The Problem: Forgetting to handle special cases like:

• When u is the root node (no right neighbor possible at level 0)
• When u doesn't exist in the tree
• When the tree is empty or None

Incomplete Implementation:

def findNearestRightNode(self, root: TreeNode, u: TreeNode) -> Optional[TreeNode]:
    # Missing null check for root
    queue = deque([root])  # Crashes if root is None
  
    while queue:
        # ... rest of code

The Solution: Add proper validation:

def findNearestRightNode(self, root: TreeNode, u: TreeNode) -> Optional[TreeNode]:
    # Handle edge cases
    if not root or not u:
        return None
  
    # Special case: if u is root, it has no right neighbor at its level
    if root == u:
        return None
  
    queue = deque([root])
    # ... rest of implementation

Pitfall 3: Using Wrong Loop Index Check

The Problem: Using the wrong comparison when checking if there are more nodes in the current level. The original solution description mentions using range(len(q) - 1, -1, -1) and checking i > 0, but this is actually more complex than needed.

Confusing Implementation:

for i in range(len(queue) - 1, -1, -1):  # Reverse iteration
    current = queue.popleft()
  
    if current == u:
        return queue[0] if i > 0 else None  # Confusing: why i > 0?
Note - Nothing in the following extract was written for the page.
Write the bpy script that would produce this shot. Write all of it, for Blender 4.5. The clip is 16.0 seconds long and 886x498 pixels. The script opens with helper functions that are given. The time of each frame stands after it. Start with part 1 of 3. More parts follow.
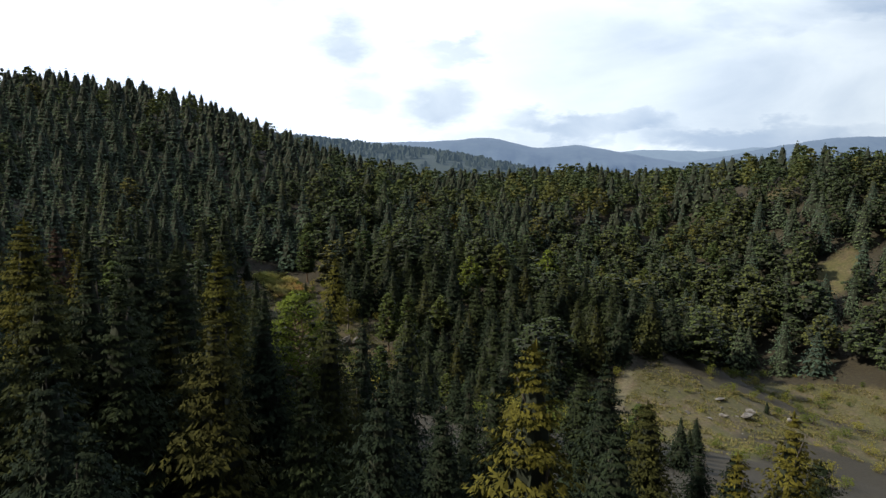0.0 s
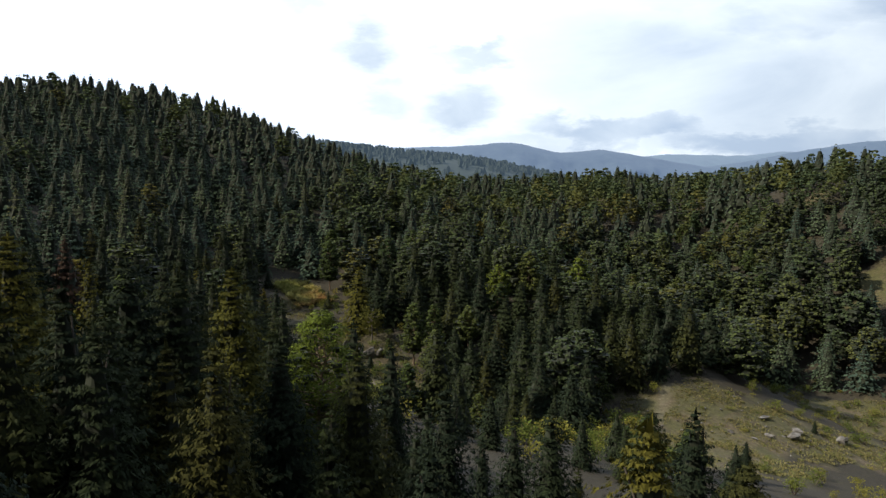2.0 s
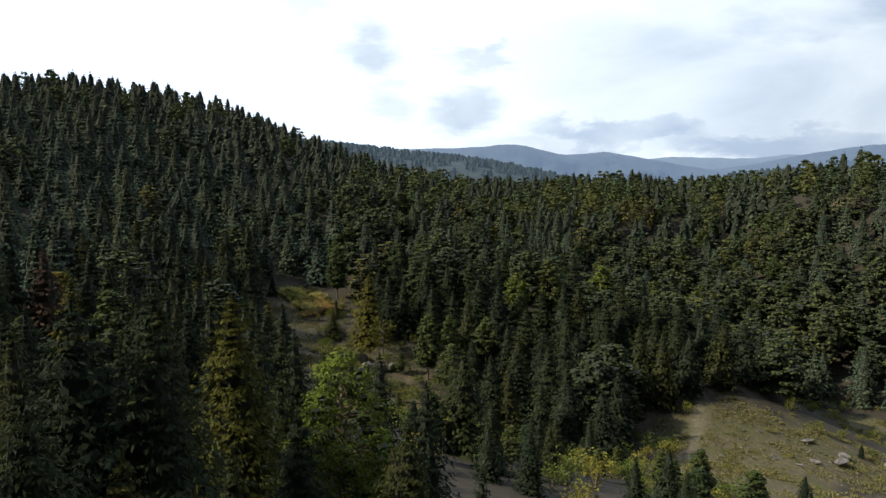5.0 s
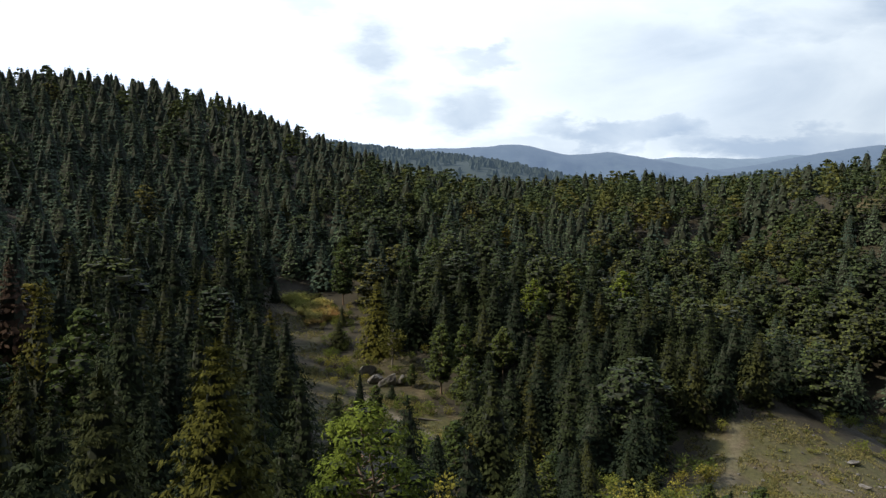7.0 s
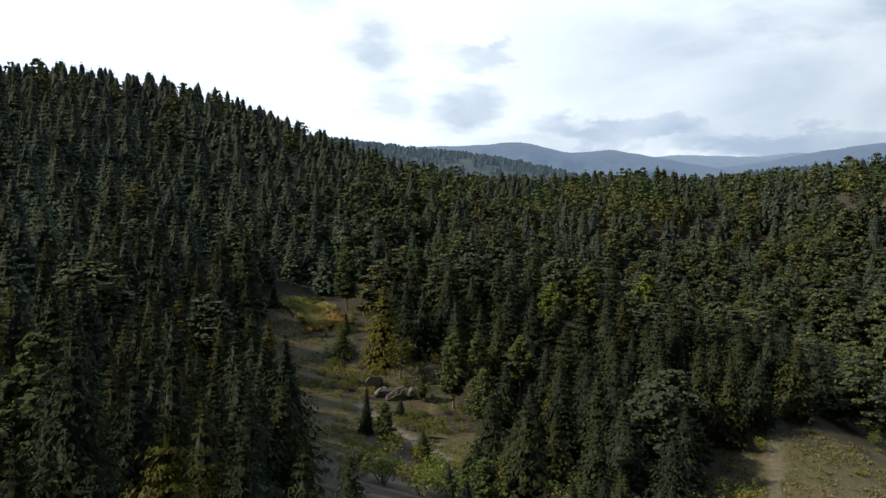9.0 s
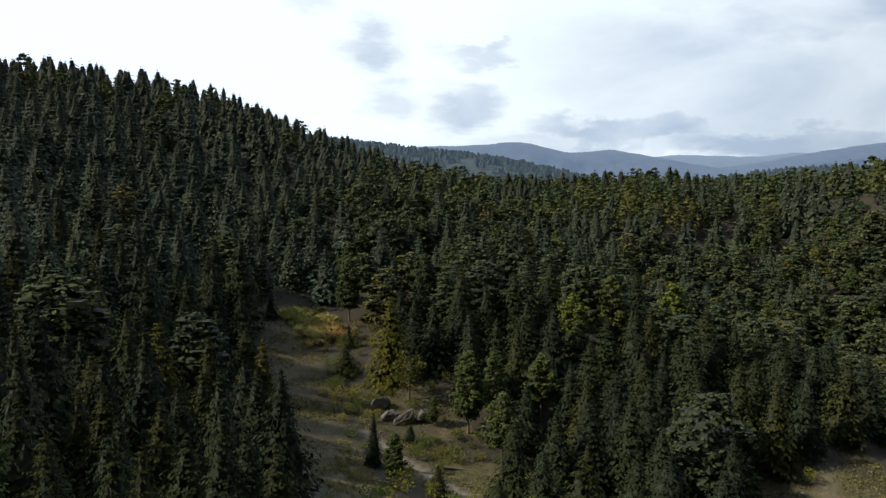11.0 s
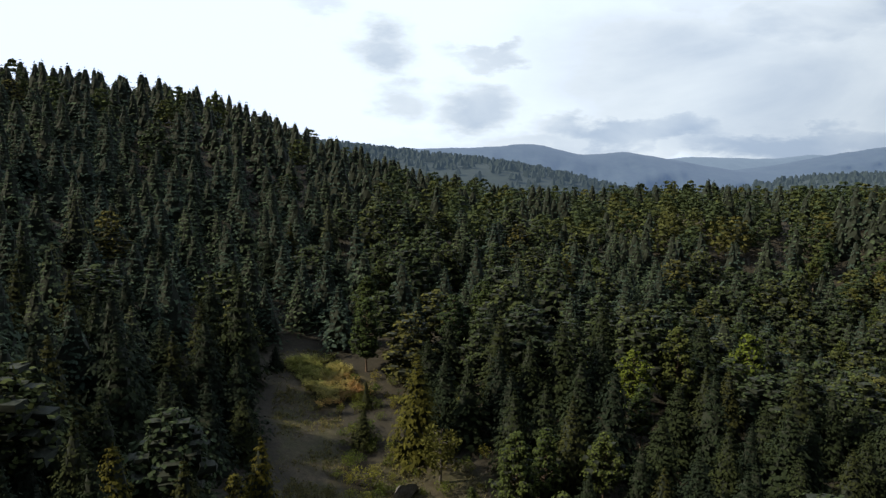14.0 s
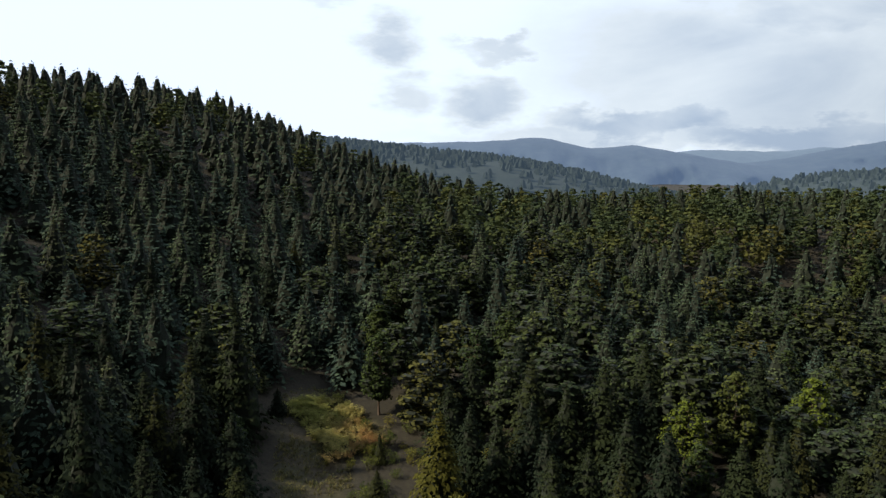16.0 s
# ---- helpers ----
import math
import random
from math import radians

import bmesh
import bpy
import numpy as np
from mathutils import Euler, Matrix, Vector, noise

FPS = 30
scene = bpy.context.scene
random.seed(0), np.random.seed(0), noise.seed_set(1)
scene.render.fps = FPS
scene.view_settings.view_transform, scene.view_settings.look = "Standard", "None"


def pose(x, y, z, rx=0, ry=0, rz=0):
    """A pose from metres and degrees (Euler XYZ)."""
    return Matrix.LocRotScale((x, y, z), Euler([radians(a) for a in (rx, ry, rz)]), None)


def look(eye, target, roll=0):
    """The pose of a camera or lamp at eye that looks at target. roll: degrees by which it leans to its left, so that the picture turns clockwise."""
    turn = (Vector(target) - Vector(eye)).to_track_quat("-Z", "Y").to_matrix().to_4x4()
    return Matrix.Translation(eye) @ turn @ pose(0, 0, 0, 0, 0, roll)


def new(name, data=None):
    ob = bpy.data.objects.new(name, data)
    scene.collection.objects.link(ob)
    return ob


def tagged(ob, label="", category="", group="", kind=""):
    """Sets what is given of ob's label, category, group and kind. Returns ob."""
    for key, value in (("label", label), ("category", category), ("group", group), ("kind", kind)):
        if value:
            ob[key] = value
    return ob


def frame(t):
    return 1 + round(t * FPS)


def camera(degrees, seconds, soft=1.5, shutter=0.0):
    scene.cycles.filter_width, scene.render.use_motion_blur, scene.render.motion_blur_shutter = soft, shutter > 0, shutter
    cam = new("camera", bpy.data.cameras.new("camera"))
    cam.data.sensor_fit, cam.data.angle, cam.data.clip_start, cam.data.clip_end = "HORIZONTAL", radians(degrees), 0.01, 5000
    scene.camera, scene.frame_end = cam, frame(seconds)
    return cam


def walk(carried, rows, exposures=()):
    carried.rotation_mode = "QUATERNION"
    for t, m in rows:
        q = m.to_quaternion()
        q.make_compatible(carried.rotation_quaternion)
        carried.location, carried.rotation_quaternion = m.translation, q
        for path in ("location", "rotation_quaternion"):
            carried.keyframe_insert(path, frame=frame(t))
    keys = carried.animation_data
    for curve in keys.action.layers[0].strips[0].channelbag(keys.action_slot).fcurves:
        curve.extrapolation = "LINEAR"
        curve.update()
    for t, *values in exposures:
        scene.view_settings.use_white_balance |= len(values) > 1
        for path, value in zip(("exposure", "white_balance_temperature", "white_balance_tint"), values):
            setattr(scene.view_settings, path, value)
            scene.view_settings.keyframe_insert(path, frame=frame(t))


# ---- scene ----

The Solution: Use forward iteration with clear indexing:

level_size = len(queue)

for i in range(level_size):  # Forward iteration: 0, 1, 2, ...
    current = queue.popleft()
  
    if current == u:
        # Clear check: am I the last node in this level?
        return queue[0] if i < level_size - 1 else None

This makes it immediately clear that we're checking if the current position i is less than the last position level_size - 1.